Mais pour cela, il faut certainement regarder d'une autre manière nos capacités de production. Non plus du haut des capacités de production mondiales, autrement dit en référence à celles-ci, mais en référence à notre capital social et humain. Le pétrole nous avait donné la finance, mais nous n'avons pas compté sur la joie de vivre et donc sur notre capital social, nos capacités de coopération, et notre savoir-faire, notre capital humain pour industrialiser, mais sur le gain personnel. Ce ne sont donc pas ces capacités que nous avons travaillées. Pour pouvoir construire une base matérielle africaine dotée d'une autonomie relative, il faut recentrer nos attachements autour de nos capacités de coopération et de compétition dans nos milieux. Des individus, des collectifs ne tiennent ensemble que par ce qu'ils s'attachent à faire ensemble.
Notes :
[1] Voir les travaux de J. Jancovici, son site Jancovici.com.

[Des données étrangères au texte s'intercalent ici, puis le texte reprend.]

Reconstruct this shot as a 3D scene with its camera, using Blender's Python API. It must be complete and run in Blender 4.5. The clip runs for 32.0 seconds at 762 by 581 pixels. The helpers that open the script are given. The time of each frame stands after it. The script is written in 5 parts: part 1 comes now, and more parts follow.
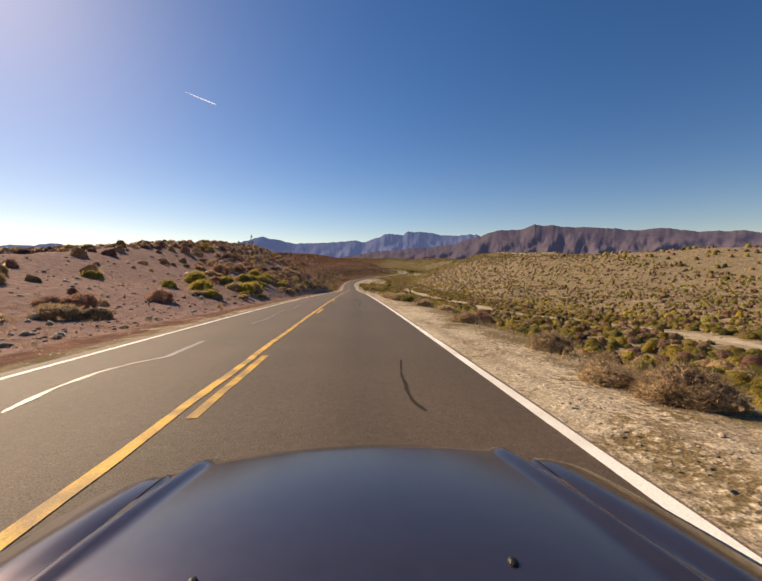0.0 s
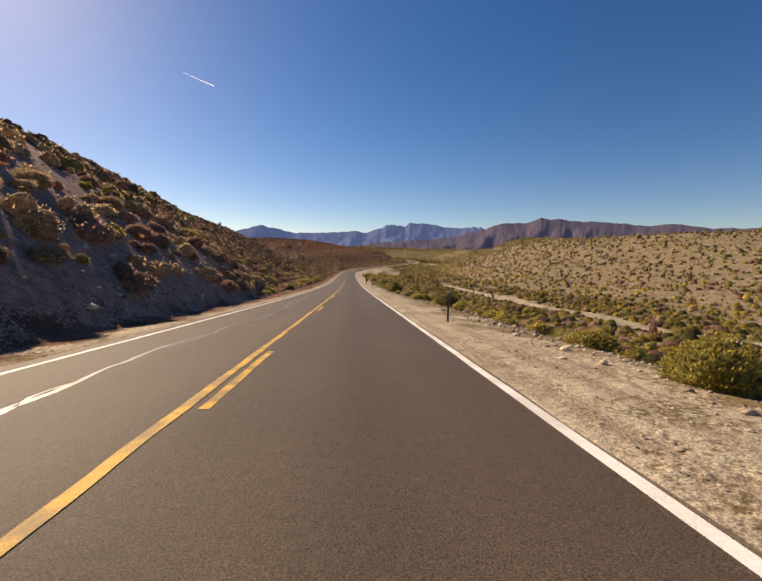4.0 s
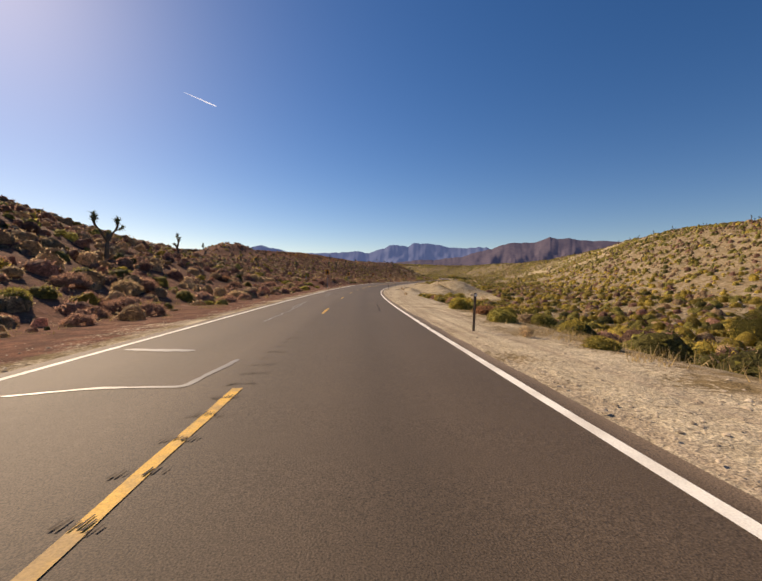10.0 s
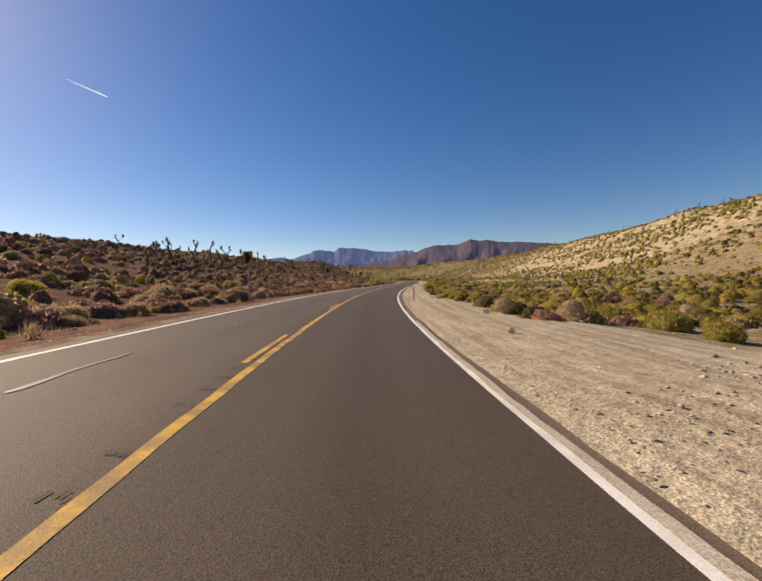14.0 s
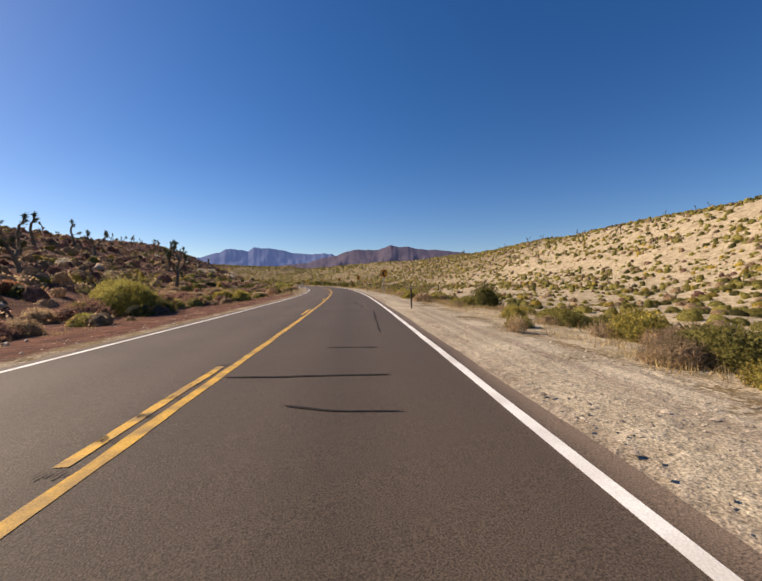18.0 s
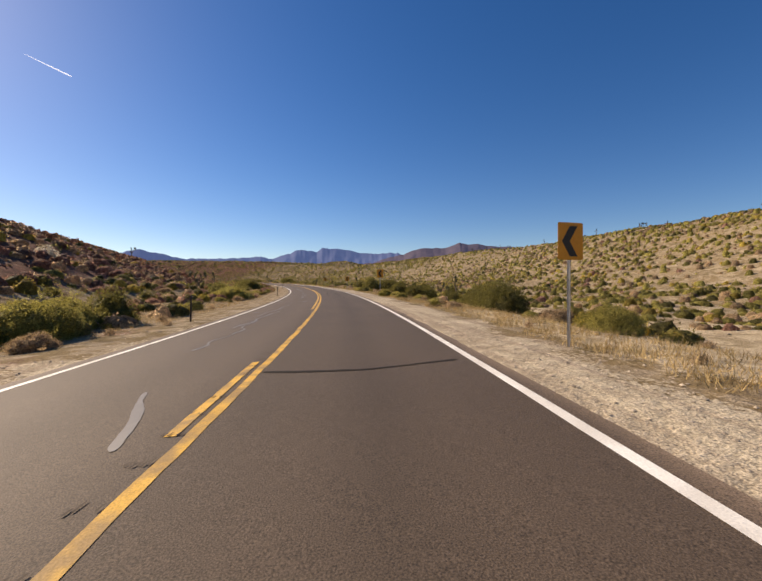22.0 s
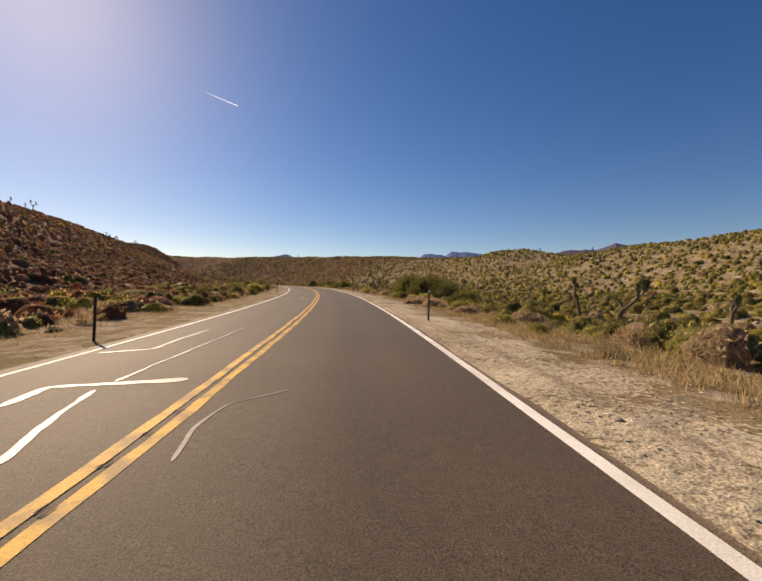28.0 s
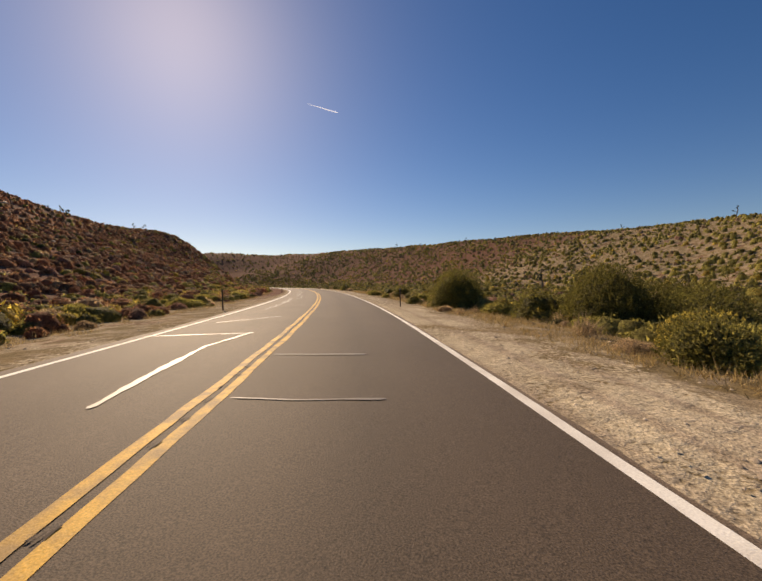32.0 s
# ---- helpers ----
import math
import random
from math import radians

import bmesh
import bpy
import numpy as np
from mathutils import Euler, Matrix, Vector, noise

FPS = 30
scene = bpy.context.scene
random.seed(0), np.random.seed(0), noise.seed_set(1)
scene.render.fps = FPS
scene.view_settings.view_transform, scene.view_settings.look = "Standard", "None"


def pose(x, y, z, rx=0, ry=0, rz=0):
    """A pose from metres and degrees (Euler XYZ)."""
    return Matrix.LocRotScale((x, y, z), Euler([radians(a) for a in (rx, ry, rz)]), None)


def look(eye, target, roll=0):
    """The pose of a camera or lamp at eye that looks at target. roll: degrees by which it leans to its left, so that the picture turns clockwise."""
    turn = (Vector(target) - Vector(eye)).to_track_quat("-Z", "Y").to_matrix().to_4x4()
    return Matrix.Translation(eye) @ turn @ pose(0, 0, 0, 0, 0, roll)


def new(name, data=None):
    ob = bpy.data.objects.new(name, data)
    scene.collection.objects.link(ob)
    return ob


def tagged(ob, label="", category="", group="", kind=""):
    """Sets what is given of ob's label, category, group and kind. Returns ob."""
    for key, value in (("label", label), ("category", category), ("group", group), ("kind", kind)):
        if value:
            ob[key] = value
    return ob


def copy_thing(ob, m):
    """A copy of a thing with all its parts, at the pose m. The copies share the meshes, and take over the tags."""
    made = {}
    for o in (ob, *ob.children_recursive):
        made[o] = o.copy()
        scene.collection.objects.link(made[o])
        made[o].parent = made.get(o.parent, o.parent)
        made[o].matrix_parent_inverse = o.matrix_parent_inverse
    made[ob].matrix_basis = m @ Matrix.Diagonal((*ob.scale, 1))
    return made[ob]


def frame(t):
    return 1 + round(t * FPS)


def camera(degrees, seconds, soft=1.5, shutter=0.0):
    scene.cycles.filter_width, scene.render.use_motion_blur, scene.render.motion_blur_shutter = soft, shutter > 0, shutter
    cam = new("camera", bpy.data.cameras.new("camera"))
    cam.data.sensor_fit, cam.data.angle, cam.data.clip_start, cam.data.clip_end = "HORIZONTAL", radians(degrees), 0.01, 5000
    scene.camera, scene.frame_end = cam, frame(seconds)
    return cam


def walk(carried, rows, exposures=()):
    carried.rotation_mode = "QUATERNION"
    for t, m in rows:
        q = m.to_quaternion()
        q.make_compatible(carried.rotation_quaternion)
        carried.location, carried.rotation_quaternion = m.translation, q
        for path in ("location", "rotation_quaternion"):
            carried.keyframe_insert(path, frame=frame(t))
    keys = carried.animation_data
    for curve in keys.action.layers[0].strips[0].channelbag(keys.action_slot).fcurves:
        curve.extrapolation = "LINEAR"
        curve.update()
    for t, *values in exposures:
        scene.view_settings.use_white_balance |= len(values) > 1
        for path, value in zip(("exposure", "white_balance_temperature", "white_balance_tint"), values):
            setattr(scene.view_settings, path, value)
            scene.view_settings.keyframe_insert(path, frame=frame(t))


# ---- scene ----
cam = camera(89.42, 32.0, 1.7)
# seconds, metres, tilt, lean and turn in degrees
PATH = [
    (0.0, 0.040, 0.002, 1.274, 86.46, 0.42, -0.01), (0.5, -0.830, 12.162, 0.786, 85.99, 0.32, 0.00), (1.0, -1.716, 24.317, 0.247, 85.75, 0.12, 0.06),
    (1.5, -2.631, 36.468, -0.362, 85.65, -0.17, 0.13), (2.0, -3.548, 48.617, -1.014, 85.77, -0.60, 0.12), (2.5, -4.424, 60.767, -1.676, 85.80, -0.89, 0.06),
    (3.0, -5.280, 72.918, -2.355, 85.66, -1.04, 0.00), (3.5, -6.127, 85.069, -3.048, 85.42, -0.96, -0.01), (4.0, -6.983, 97.217, -3.750, 85.28, -0.76, 0.07),
    (4.5, -7.865, 109.365, -4.459, 85.25, -0.53, 0.20), (5.0, -8.775, 121.511, -5.160, 85.33, -0.33, 0.35), (5.5, -9.708, 133.656, -5.833, 85.54, -0.22, 0.47),
    (6.0, -10.660, 145.803, -6.461, 85.88, -0.22, 0.50), (6.5, -11.636, 157.951, -7.033, 86.25, -0.41, 0.50), (7.0, -12.621, 170.101, -7.543, 86.65, -0.66, 0.56),
    (7.5, -13.607, 182.253, -7.987, 87.03, -0.80, 0.67), (8.0, -14.621, 194.406, -8.356, 87.39, -0.90, 0.75), (8.5, -15.697, 206.555, -8.645, 87.66, -0.97, 0.76),
    (9.0, -16.786, 218.704, -8.874, 87.88, -0.90, 0.69), (9.5, -17.846, 230.857, -9.062, 88.18, -0.86, 0.57), (10.0, -18.835, 243.017, -9.209, 88.44, -0.70, 0.35),
    (10.5, -19.690, 255.189, -9.315, 88.50, -0.37, -0.12), (11.0, -20.379, 267.373, -9.399, 88.41, 0.24, -1.00), (11.5, -20.788, 279.569, -9.467, 88.28, 0.97, -2.19),
    (12.0, -20.953, 291.768, -9.513, 88.30, 1.52, -3.52), (12.5, -20.814, 303.967, -9.536, 88.47, 1.74, -4.96), (13.0, -20.397, 316.154, -9.523, 88.70, 1.74, -6.51),
    (13.5, -19.714, 328.329, -9.451, 89.04, 1.60, -8.34), (14.0, -18.576, 340.470, -9.353, 89.15, 1.56, -10.55), (14.5, -16.886, 352.546, -9.273, 89.23, 1.71, -13.06),
    (15.0, -14.686, 364.542, -9.175, 89.37, 1.89, -15.71), (15.5, -12.007, 376.438, -9.039, 89.41, 1.92, -18.16), (16.0, -8.863, 388.218, -8.876, 89.52, 1.81, -19.99),
    (16.5, -5.350, 399.896, -8.692, 89.65, 1.58, -21.28), (17.0, -1.610, 411.504, -8.495, 89.75, 1.22, -22.08), (17.5, 2.242, 423.076, -8.291, 89.76, 0.71, -22.48),
    (18.0, 6.116, 434.642, -8.087, 89.64, 0.04, -22.54), (18.5, 9.961, 446.221, -7.883, 89.68, -0.38, -22.35), (19.0, 13.713, 457.831, -7.684, 89.70, -0.64, -21.76),
    (19.5, 17.224, 469.519, -7.497, 89.69, -0.74, -20.67), (20.0, 20.505, 481.272, -7.316, 89.68, -0.70, -19.25), (20.5, 23.457, 493.111, -7.131, 89.59, -0.61, -17.67),
    (21.0, 26.069, 505.026, -6.955, 89.47, -0.37, -16.07), (21.5, 28.403, 516.996, -6.796, 89.44, 0.01, -14.46), (22.0, 30.393, 529.027, -6.645, 89.59, 0.18, -12.70),
    (22.5, 32.050, 541.109, -6.510, 89.58, -0.07, -10.83), (23.0, 33.318, 553.238, -6.363, 89.60, -0.25, -9.02), (23.5, 34.199, 565.402, -6.174, 89.65, -0.45, -7.22),
    (24.0, 34.692, 577.589, -5.966, 89.68, -0.65, -5.44), (24.5, 34.805, 589.785, -5.761, 89.74, -0.61, -3.73), (25.0, 34.596, 601.980, -5.553, 89.81, -0.39, -2.34),
    (25.5, 34.121, 614.169, -5.331, 89.90, -0.13, -1.13), (26.0, 33.401, 626.345, -5.093, 89.99, 0.02, 0.01), (26.5, 32.414, 638.502, -4.837, 90.09, -0.07, 1.23),
    (27.0, 31.123, 650.630, -4.564, 90.20, -0.53, 2.65), (27.5, 29.523, 662.722, -4.277, 90.22, -1.02, 4.29), (28.0, 27.582, 674.766, -3.988, 90.14, -1.13, 6.03),
    (28.5, 25.289, 686.747, -3.707, 90.01, -0.87, 7.84), (29.0, 22.624, 698.653, -3.432, 90.00, -0.59, 9.63), (29.5, 19.567, 710.465, -3.162, 90.03, -0.35, 11.45),
    (30.0, 16.116, 722.168, -2.897, 90.10, -0.16, 13.36), (30.5, 12.239, 733.737, -2.634, 90.17, -0.00, 15.35), (31.0, 7.951, 745.160, -2.377, 90.07, 0.12, 17.31),
    (31.5, 3.268, 756.424, -2.134, 89.87, 0.31, 19.18), (32.0, -1.776, 767.529, -1.913, 89.74, 0.55, 20.97),
]
walk(cam, [(t, pose(x, y, z, rx, ry, rz)) for t, x, y, z, rx, ry, rz in PATH],
     [(0.0, 0.27, 7900, 19), (6.0, 0.27, 7500, 19), (13.0, 0.25, 7850, 19), (15.0, 0.28, 6900, 18), (20.0, 0.40, 6800, 18), (24.0, 0.31, 7500, 19), (28.0, 0.19, 7900, 20), (32.0, 0.05, 8100, 20)])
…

[2] [1] « ... On pourrait nommer philosophie autocratique des techniques celle qui prend l'ensemble technique comme un lieu où l'on utilise les machines pour obtenir de la puissance. La machine est seulement un moyen ; la fin est la conquête de la nature, la domestication des forces naturelles au moyen d'un premier asservissement : la machine est un esclave qui sert à faire d'autres esclaves. Une pareille inspiration dominatrice et esclavagiste peut se rencontrer avec une requête de liberté pour l'homme. Mais il est difficile de se libérer en transférant l'esclavage sur d'autres êtres, hommes, animaux ou machines ; régner sur un peuple de machines asservissant le monde entier, c'est encore régner, et tout règne suppose l'acceptation des schèmes d'asservissement. » Gilbert Simondon. Du mode d'existence des objets techniques. Ed. Aubier-Montaigne. Paris. 1958
[3] La Science économique dont nous avons dit ailleurs qu'elle avait pour objectif de formater les comportements et non pas de rendre compte de la réalité économique mais du résultat du formatage pour le réajuster.
[4] Pierre Bourdieu avec Abdelmalek Sayad. Bourdieu parle aussi d'individus étatisés, à quoi l'on peut ajouter un Etat privatisé.